Factors affecting measurement uncertainty -ISO 2360

Coating Thickness Measurement Gauge

Measurement of coating thickness
ISO 2360

5 Factors affecting measurement uncertainty

5.1 Coating thickness

A measurement uncertainty is inherent in the method. For thin coatings, this measurement uncertainty (in absolute terms) is constant, independent of the coating thickness and, for a single measurement, is at least 0,5μm. For coatings thicker than 25 μm, the uncertainty becomes relative to the thickness and is approximately a constant fraction of that thickness.

For measuring coating thicknesses of 5 μm or less, the average of several measurements shall be taken.

It may not be possible to obtain the measurement uncertainty specified in Clause 8 when measuring coatings of less than 3 μm in thickness.

5.2 Electrical properties of the basis materials

Measurements using eddy current instruments can be affected by the electrical conductivity of the basis metal, which is a function of the composition and heat treatment of the material. The influence of electrical conductivity on the measurement varies considerably with the make and type of instrument.

5.3 Basis metal thickness

For each instrument there is a critical minimum basis metal thickness above which measurements are not affected by an increase in thickness. Since this thickness depends on both the eddy current generation frequency of the probe system and the electrical properties of the basis material its value should be determined experimentally, unless otherwise specified by the manufacturer.

An explanation of Eddy current generation and the calculation of the required minimum basis materia thickness, dmin, is given in Annex A.

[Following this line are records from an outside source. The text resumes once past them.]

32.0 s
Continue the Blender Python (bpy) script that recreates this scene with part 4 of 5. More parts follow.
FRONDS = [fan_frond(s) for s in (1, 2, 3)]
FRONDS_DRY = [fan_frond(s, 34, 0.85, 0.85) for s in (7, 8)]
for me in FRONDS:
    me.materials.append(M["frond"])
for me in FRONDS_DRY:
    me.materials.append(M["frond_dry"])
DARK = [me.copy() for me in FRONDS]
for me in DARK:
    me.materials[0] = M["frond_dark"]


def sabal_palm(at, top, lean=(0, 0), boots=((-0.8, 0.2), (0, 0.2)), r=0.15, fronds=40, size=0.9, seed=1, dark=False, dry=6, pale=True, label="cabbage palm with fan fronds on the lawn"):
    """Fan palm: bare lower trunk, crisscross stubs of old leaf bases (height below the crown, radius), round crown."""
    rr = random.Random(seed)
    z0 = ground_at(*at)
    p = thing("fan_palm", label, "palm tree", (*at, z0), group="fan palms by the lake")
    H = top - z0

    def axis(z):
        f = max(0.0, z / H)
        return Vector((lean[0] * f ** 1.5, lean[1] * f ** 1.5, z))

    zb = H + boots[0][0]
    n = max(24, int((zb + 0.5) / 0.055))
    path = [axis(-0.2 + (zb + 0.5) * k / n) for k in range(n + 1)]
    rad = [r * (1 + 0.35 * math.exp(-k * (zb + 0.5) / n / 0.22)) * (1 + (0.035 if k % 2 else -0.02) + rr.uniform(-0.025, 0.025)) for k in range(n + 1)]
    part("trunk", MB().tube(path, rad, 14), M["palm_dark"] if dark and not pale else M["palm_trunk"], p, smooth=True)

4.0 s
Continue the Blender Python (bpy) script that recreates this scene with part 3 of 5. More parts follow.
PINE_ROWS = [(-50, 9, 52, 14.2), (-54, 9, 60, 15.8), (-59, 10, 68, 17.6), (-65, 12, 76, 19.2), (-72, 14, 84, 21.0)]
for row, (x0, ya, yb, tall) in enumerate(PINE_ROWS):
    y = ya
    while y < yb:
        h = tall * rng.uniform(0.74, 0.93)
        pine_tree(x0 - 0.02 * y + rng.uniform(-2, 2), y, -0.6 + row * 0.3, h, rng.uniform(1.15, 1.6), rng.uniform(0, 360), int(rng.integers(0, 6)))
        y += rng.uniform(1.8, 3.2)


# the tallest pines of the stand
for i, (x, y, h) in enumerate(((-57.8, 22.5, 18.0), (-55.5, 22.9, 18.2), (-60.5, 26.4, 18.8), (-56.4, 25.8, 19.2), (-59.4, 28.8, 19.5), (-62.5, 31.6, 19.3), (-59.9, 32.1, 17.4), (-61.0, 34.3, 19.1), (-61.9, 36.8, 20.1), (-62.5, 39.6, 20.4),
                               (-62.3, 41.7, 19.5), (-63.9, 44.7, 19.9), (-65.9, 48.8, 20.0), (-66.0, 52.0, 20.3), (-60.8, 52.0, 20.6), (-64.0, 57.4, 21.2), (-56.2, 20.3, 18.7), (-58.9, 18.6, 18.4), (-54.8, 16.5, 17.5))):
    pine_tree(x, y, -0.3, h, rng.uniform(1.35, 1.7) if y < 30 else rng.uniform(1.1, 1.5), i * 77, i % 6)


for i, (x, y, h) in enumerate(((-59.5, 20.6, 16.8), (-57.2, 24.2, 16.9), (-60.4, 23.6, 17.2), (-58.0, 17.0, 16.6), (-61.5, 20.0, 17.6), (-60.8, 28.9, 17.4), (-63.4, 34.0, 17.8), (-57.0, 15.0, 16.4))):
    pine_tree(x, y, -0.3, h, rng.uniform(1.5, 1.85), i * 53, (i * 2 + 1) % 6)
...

However, in the absence of any other information, the required minimum basis material thickness, dmin, can be estimated from the equation:
dmin = 2,5 δ0
where δ0 is the standard penetration depth of the basis material (see A.1).

5.4 Edge effects

Eddy current instruments can be sensitive to abrupt changes in surface contour of test specimen. Therefore measurements made too near to an edge or corner may not be valid unless the instrument has been specifically calibrated for such measurements (see 6.2.4 and Annex B).

NOTE When compared with the phase-sensitive method of ISO 21968, the amplitude-sensitive eddy current instruments can be substantially more heavily affected by edge effects.

5.5 Surface curvature

Measurements are affected by the curvature of the test specimen. This influence of curvature varies considerably with the make and type of instrument and probe, but always becomes more pronounced as the radius of curvature decreases. Measurements made on curved test specimens might not, therefore, be valid unless the instrument is specifically calibrated for the surface curvature in question, or a special probe, which compensates for surface influence, is used.

5.6 Surface roughness

Measurements are influenced by the surface topography of the basis material and of the coating. Rough surfaces can cause both systematic and random errors. Random errors can be reduced by making multiple measurements, each measurement being made at a different location, and then calculating the average value of that series of measurements.

If the basis material is rough, the zero of the instrument shall be checked at several locations on a typical sample of the uncoated, rough, basis material. If no typical uncoated basis material is available, the coating of the test specimen shall be stripped, at least over part of its area, with a chemical solution that does not attack the basis material.

NOTE When compared with the phase-sensitive method of ISO 21968, the amplitude-sensitive eddy current measurement can be more heavily affected by basis material roughness.

5.7 Lift-off effect

If the probe is not placed directly on the coating, the gap between probe and coating (“lift-off”) affects the measurement of the coating thickness. The measured thickness will be equal to the coating thickness plus the additional “lift-off” gap.

Lift-off can be produced unintentionally, e.g., by the presence of foreign particles between the probe and the coating.

The probe tip shall be checked frequently for cleanliness.

5.8 Probe pressure

The pressure with which the probe is applied to the test specimen affects the instrument readings and shall therefore be made constant.

This pressure effect is more noticeable when the coatings are soft. Most commercially-available instruments are supplied with constant pressure probes.

5.9 Probe tilt

Unless otherwise instructed by the manufacturer, the probe shall be applied perpendicularly to the coating surface as tilting the probe away from the perpendicular can cause measurement errors.

The possibility of tilt occurring inadvertently can be minimized by probe design or by the use of a probe-holding jig.

5.10 Temperature effects

Because temperature changes affect the characteristics of the probe, it should be used under approximately the same temperature conditions as those used for calibration unless the probe has built-in temperature compensation.

5.11 Intermediate coatings

The presence of an intermediate coating can affect the measurement of the coating thickness if the electrical characteristics of that intermediate coating differ from that of the coating or basis material. If a difference does exist then the measurements will, in addition, be affected by an intermediate coating thickness of less than dmin. If the thickness is greater than dmin then the intermediate coating, if non-magnetic, can be treated as the basis material.

It has been found that some instruments having probe systems operating with multiple frequencies can measure both top and intermediate coatings.